Norwich Cathedral’s Norman Cloister Rediscovered is on show in the Cathedral’s Hostry until Saturday 4 February 2023.
The exhibition’s centrepiece is a recreation of part of the previous cloister, by the Cathedral Archaeologist Dr Roland Harris. It features fragments of the original stonework that were discovered in 1900 and 2018 and gives an insight into how the first cloister would have looked.
Dr Harris explained: “The present cloister at Norwich Cathedral is a fortunate survival from the medieval monastery, notable for its great size, Gothic architecture and carved vault bosses. It is the second cloister at the cathedral, however, representing a leisurely replacement of the Norman original, which occupied the same space. Fortunately for us, the rebuilding in 1297-1430 recycled stone from its early 12th-century predecessor.
“Repairs in 1900 revealed a series of Romanesque double-capitals, turned on their sides and reused as plain masonry in the Gothic cloister. Fragments of the cloister arcade arches and a shaft were found during works in 2018, and, together with the capitals, these allow reconstruction of the form of the long-lost Norman cloister.
“The original Norman cloister had a lean-to roof, supported by a continuous arcade of small arches supported on pairs of shafts.”
Visitors to the Hostry exhibition can now explore a reconstruction of a series of these arches and enjoy close-up views of the some of the original intricately-carved stonework as they would have been viewed by the monks in the 12th century.

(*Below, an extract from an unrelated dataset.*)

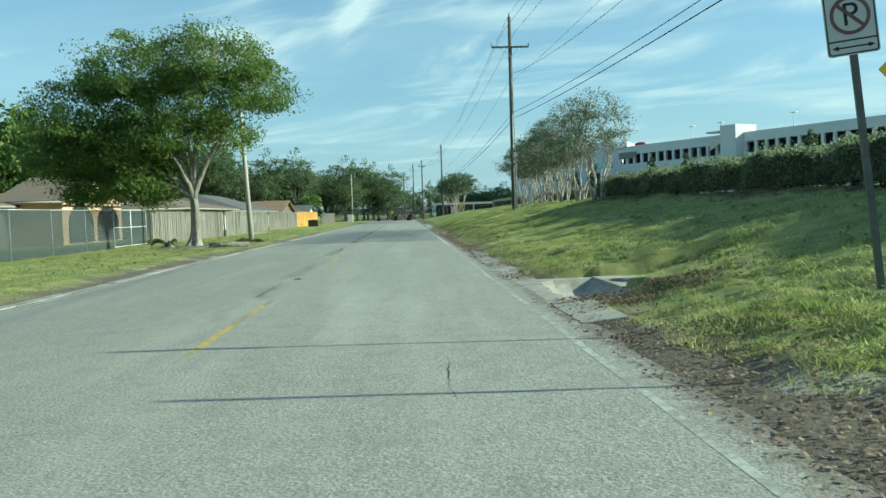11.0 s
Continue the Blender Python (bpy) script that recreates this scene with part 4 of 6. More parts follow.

Norman cloisters are very rare survivals, with the only one in England that can still be viewed in its original location being the part-surviving infirmary cloister at Canterbury Cathedral.
Norwich Cathedral was originally a Benedictine monastery and both the Norman and current cloister were at the heart of the monastic complex, connecting the church, chapter house, dormitory, refectory and guest-hall (hostry). They were also spaces where the Benedictine monks would read and study, where they would wash their hands before meals, could talk at designated times during their day, and through which they would process during certain services.
Today’s Gothic cloister continues to play a key role in the life of the Cathedral, linking the 900-year-old Cathedral with the modern-day Refectory, Hostry and Library, and inspiring all who wander through its beautiful historic walkways.
Norwich Cathedral’s Norman Cloister Rediscovered is at the Cathedral’s Hostry until Saturday 4 February 2023. The exhibition is open daily from 10am to 4pm (3pm on Sundays). Entry is free.